On Tue, Apr 9, 2013 at 9:42 AM, Chris Warburton
<[email protected]>wrote:

>
> My intuition, based on a very limited course on speech recognition at
> University and my own heavy bias towards programming languages, is that
> 'serious' use of speech commands will end up evolving some terse,
> phonetic, unambiguous vocal programming language.


A related point: vocal non-speech recognition is considerably faster and
more accurate than speech recognition. I was pointed to James Landay's
extensive works when I queried about this in the past [1]. From one such
paper: "The results from the study validated our hypothesis that non-speech
voice input can offer significantly faster discrete input compared to a
speech-based input method by as much as 50%." [2]

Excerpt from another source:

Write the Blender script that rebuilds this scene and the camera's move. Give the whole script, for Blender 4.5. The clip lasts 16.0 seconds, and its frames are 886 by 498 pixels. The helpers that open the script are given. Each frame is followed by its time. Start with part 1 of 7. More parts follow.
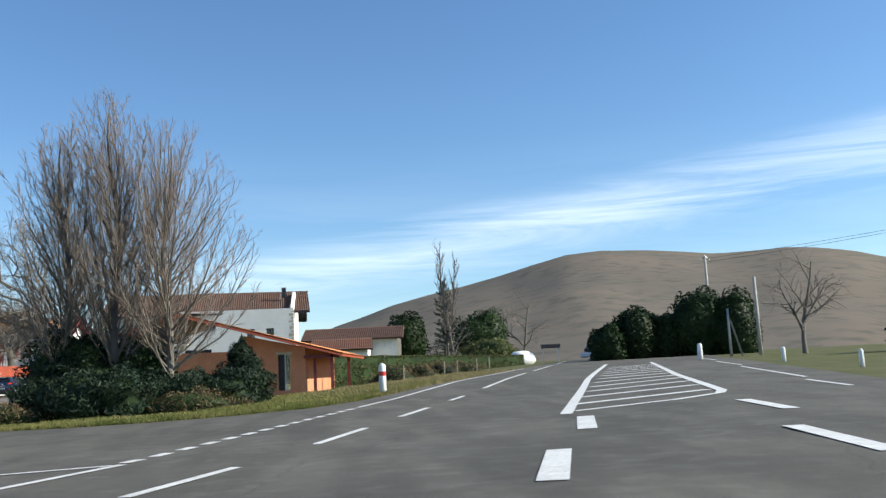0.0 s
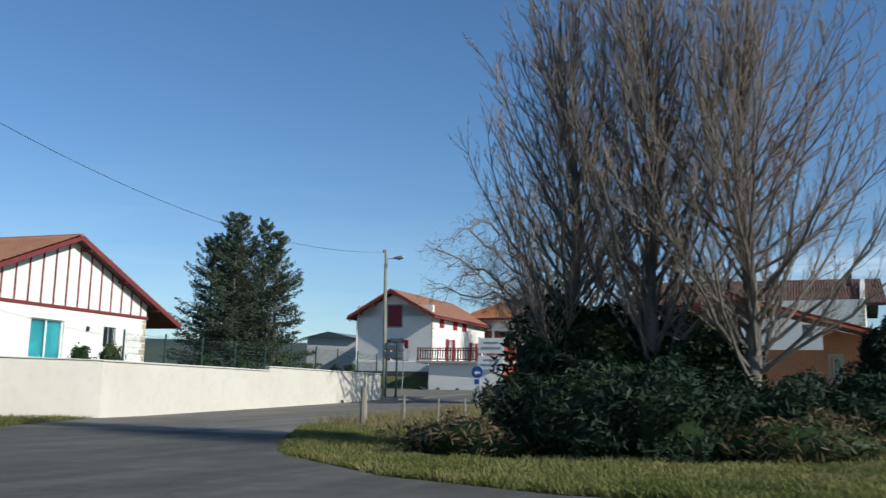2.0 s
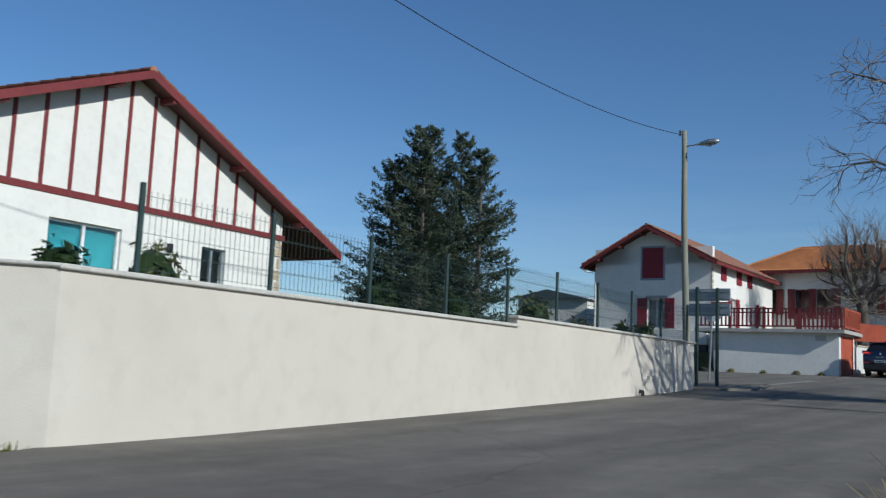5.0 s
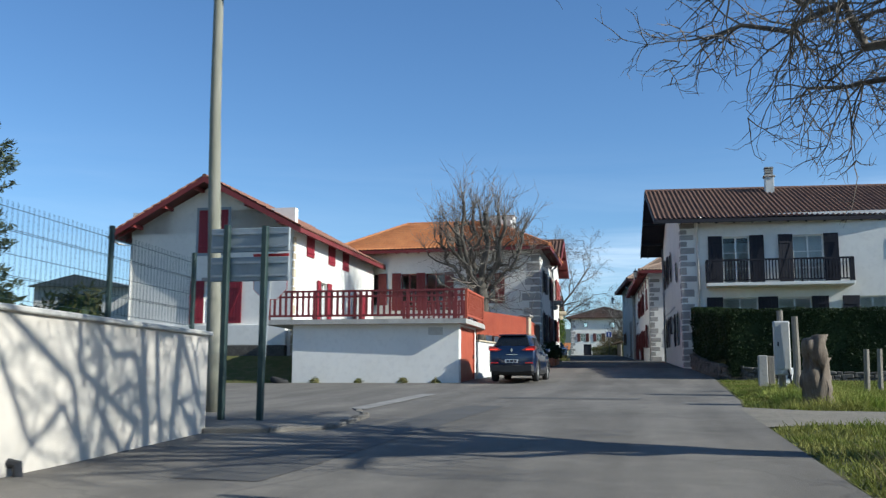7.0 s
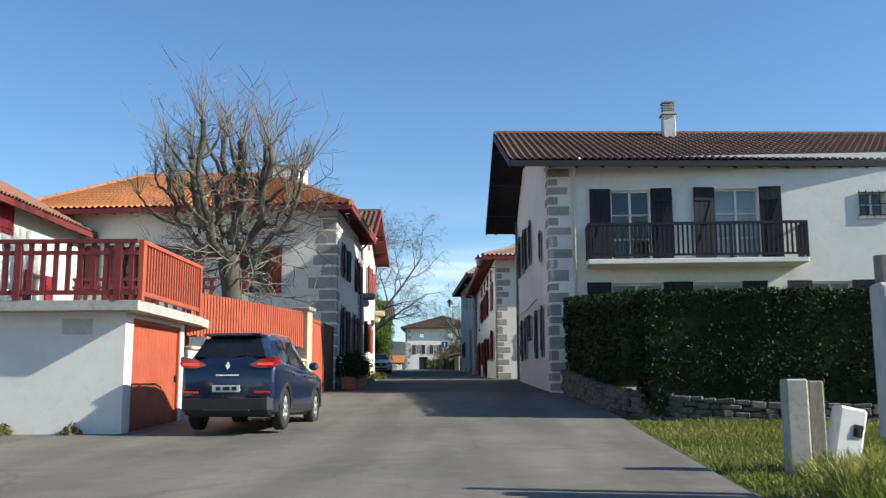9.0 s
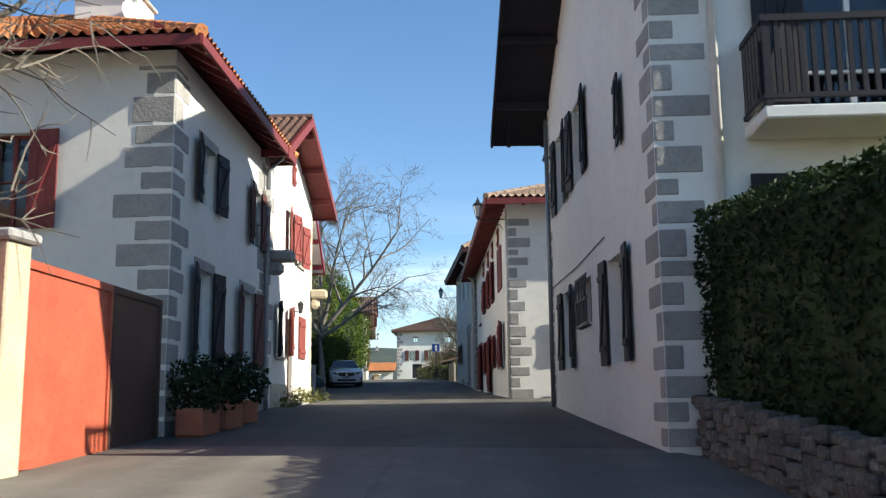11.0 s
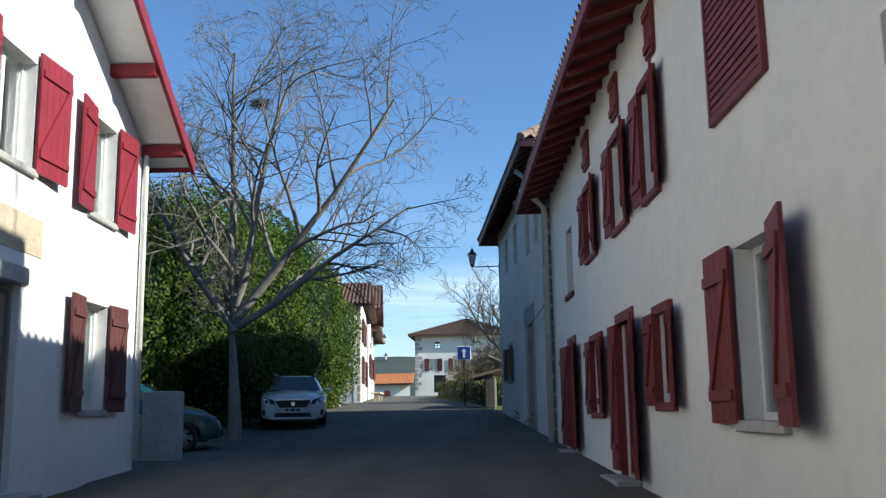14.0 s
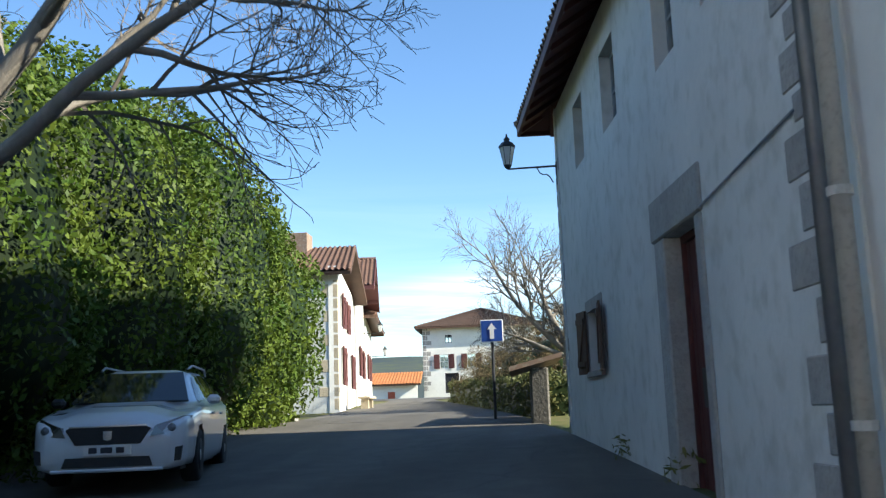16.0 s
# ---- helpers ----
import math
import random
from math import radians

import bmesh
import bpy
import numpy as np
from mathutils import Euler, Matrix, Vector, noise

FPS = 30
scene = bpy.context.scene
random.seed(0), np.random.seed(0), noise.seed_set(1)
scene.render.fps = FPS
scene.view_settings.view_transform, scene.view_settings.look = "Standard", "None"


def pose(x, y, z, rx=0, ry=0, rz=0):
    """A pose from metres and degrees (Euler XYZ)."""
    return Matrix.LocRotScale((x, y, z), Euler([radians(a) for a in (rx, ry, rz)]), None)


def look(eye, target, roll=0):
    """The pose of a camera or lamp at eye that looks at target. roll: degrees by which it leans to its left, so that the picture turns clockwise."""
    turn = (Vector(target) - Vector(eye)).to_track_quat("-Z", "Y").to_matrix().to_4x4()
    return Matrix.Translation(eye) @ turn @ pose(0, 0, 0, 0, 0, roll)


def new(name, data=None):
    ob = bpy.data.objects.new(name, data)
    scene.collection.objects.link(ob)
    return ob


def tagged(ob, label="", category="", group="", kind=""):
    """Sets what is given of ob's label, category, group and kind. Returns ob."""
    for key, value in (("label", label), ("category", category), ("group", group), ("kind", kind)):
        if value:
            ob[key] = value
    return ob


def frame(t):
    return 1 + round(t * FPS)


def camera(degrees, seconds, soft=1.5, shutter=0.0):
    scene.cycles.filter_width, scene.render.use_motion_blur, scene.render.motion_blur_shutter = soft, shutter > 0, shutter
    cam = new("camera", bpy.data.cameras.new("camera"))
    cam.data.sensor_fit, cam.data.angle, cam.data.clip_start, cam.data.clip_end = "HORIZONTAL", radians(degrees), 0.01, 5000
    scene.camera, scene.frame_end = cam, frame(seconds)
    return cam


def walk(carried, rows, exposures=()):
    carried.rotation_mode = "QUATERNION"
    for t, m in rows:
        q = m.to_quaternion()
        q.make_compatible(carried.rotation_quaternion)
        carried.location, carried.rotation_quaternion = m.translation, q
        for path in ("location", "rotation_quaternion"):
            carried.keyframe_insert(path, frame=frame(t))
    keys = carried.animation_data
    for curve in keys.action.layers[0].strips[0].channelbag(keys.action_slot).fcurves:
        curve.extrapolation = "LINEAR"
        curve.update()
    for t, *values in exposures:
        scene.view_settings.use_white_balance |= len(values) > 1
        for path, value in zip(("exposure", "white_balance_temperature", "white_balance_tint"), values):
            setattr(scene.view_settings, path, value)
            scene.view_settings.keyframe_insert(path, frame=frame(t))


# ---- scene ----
# ---------------------------------------------------------------- camera
cam = camera(50.22, 16.0, soft=1.3, shutter=0.12)
PATH = [
    (0.0, 13.243, -14.244, -1.694, -6.07, 8.39, 2.69),
    (0.5, 13.164, -9.809, -1.543, -0.92, 8.68, 2.02),
    (1.0, 12.534, -5.738, -1.396, 6.33, 8.92, 1.17),
    (1.5, 11.220, -1.641, -1.254, 15.24, 9.07, 0.06),
    (2.0, 9.215, 2.110, -1.126, 24.49, 8.79, -1.31),
    (2.5, 6.724, 5.658, -1.021, 32.94, 8.44, -2.11),
    (3.0, 3.704, 9.081, -0.958, 38.32, 7.64, -3.03),
    (3.2, 2.487, 10.422, -0.941, 39.31, 7.49, -3.20),
    (3.6, 0.068, 13.119, -0.939, 41.68, 7.09, -3.59),
    (4.0, -2.277, 15.804, -0.997, 41.82, 6.93, -3.58),
    (4.4, -4.447, 18.544, -1.074, 40.12, 6.94, -3.28),
    (4.8, -6.339, 21.402, -1.130, 37.02, 7.07, -2.80),
    (5.3, -8.156, 25.240, -1.106, 31.80, 7.29, -2.08),
    (5.5, -8.795, 26.831, -1.074, 29.49, 7.40, -1.77),
    (6.0, -10.191, 30.870, -0.966, 23.80, 7.60, -1.08),
    (6.5, -11.173, 35.243, -0.846, 17.88, 7.88, -0.41),
    (7.0, -11.808, 39.881, -0.715, 12.01, 8.13, -0.22),
    (7.5, -12.113, 44.386, -0.570, 7.31, 8.51, 0.07),
    (8.0, -12.101, 48.768, -0.401, 4.30, 8.66, 0.12),
    (8.5, -12.076, 53.029, -0.228, 2.89, 8.85, 0.17),
    (9.0, -12.074, 57.480, -0.054, 2.48, 8.92, 0.23),
    (9.5, -12.045, 62.054, 0.116, 2.57, 8.92, 0.24),
    (10.0, -12.067, 66.530, 0.282, 2.66, 8.94, 0.49),
    (10.2, -12.093, 68.344, 0.348, 2.64, 8.99, 0.45),
    (10.8, -12.149, 73.562, 0.586, 2.60, 9.21, 0.60),
    (11.3, -12.238, 77.715, 0.824, 2.53, 9.54, 0.69),
    (11.8, -12.386, 81.783, 1.071, 2.54, 9.83, 0.71),
    (12.3, -12.613, 85.852, 1.300, 2.77, 9.94, 0.66),
    (12.5, -12.724, 87.508, 1.386, 2.83, 9.93, 0.60),
    (13.0, -12.998, 91.590, 1.597, 3.31, 9.91, 0.52),
    (13.5, -13.251, 95.298, 1.802, 3.78, 9.88, 0.57),
    (14.0, -13.506, 99.008, 1.949, 4.12, 9.87, 0.85),
    (14.5, -13.797, 102.689, 2.061, 4.21, 9.86, 1.35),
    (15.0, -14.114, 106.526, 2.175, 4.33, 9.86, 1.64),
    (15.5, -14.378, 110.286, 2.272, 4.58, 9.88, 1.83),
    (16.0, -14.652, 113.851, 2.384, 4.87, 9.86, 1.96),
]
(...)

[1] http://homes.cs.washington.edu/~landay/pubs/publication-list.htm
[2]
http://dub.washington.edu/djangosite/media/papers/voice-games-interact2011.pdf


> I also think that tonal audio output may be preferable to spoken output
> as the amount of data increases. For example, imagine a service monitor
> that hums along as requests are processed, becoming discordant when it
> starts seeing error messages. This lets us internalise the status of the
> system, noticing immediately when something is out of the ordinary.
>

Indeed! Tonal output is something I've experienced when I was young, but I
haven't seen much over the last couple decades. I would like tones for my
on-screen phone keyboards, so I know what buttons I press without looking.
I've also been thinking about applications in security systems - e.g.
associating tones with faces or machine-recognition of behaviors.